Work to do:
Whenever a line contains the string "Continue", copy it out of the entries.

Data for this task:

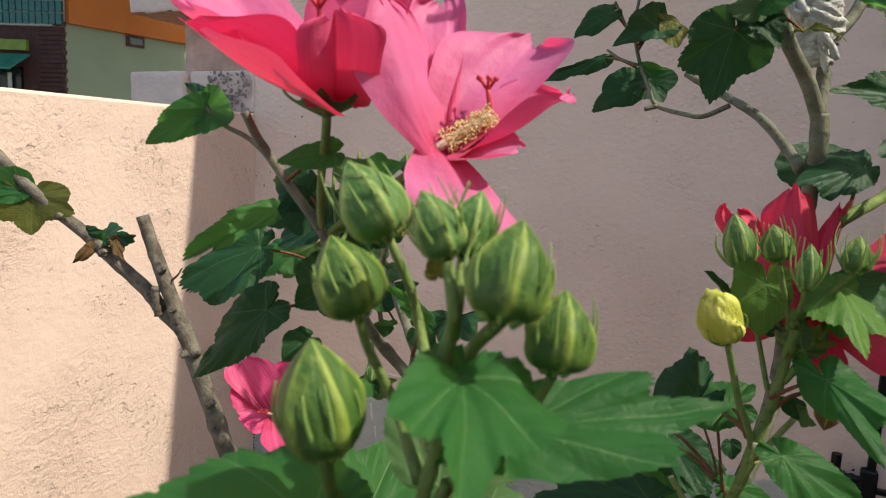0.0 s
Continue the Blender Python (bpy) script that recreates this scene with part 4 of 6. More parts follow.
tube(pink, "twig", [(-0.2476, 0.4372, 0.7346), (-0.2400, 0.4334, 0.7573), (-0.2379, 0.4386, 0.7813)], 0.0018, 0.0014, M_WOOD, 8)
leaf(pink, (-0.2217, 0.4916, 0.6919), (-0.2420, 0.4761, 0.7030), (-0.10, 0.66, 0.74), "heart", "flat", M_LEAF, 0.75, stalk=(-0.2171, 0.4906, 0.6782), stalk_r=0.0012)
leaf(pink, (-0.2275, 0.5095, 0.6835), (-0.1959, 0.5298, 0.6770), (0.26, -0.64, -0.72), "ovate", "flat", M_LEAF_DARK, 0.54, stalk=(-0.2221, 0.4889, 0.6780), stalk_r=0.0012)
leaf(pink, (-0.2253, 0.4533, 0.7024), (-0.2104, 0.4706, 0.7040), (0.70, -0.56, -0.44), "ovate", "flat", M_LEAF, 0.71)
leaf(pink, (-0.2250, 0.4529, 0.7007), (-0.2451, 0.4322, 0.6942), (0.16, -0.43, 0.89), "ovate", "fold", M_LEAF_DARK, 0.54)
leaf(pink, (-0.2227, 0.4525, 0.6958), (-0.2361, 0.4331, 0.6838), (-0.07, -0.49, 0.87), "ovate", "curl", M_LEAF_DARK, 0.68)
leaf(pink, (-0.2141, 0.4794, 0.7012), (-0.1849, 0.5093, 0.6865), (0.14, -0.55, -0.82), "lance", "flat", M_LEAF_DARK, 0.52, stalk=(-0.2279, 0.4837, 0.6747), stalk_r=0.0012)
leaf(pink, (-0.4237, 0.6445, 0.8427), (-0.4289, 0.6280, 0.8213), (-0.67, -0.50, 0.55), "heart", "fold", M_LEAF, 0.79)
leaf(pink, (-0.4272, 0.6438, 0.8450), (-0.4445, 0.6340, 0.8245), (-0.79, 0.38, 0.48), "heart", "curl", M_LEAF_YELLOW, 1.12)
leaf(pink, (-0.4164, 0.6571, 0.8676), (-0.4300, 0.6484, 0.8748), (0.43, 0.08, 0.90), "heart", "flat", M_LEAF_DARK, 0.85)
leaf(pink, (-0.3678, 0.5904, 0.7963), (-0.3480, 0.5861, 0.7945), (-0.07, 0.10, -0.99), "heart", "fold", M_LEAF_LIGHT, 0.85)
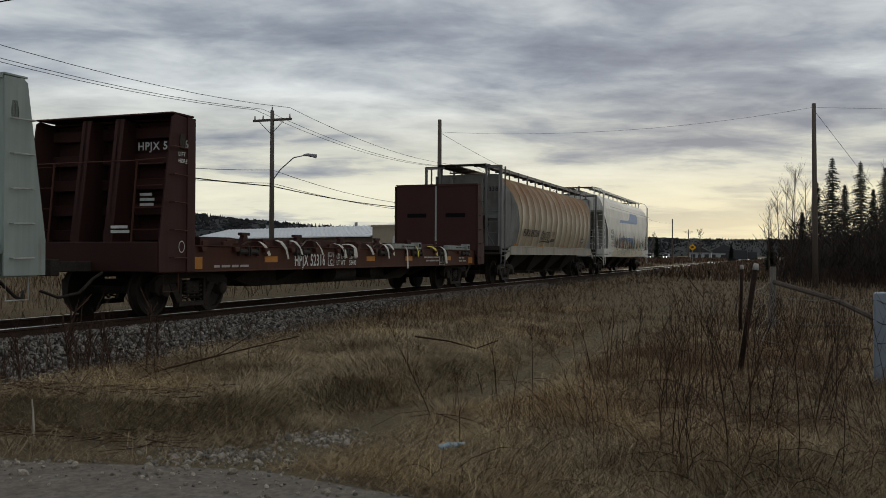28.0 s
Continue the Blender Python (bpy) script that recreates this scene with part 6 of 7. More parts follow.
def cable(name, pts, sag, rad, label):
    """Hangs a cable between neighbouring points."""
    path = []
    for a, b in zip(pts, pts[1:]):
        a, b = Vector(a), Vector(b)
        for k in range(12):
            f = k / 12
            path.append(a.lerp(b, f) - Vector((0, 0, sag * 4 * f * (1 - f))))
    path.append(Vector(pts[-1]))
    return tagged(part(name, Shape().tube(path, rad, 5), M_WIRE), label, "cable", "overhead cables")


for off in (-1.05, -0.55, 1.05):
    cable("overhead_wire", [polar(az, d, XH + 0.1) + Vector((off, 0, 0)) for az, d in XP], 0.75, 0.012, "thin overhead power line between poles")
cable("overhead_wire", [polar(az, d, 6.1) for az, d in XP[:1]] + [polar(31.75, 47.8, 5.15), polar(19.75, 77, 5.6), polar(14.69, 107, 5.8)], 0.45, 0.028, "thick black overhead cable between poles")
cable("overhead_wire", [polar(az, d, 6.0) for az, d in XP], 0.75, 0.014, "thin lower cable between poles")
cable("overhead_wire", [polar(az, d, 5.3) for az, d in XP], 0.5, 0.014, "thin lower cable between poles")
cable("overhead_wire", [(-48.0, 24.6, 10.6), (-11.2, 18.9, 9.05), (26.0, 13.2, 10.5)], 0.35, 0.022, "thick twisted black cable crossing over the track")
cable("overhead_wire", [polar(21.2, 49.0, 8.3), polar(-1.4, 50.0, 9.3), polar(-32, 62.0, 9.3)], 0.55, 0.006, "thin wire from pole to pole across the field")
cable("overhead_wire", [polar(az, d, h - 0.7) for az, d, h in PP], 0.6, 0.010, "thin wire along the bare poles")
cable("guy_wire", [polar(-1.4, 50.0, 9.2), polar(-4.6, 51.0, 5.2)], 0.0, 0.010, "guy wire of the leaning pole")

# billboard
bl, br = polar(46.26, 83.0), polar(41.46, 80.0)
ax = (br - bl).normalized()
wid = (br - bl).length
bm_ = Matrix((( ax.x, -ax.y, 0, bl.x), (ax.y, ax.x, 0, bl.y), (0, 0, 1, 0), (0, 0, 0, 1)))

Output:
Continue the Blender Python (bpy) script that recreates this scene with part 4 of 6. More parts follow.
Continue the Blender Python (bpy) script that recreates this scene with part 6 of 7. More parts follow.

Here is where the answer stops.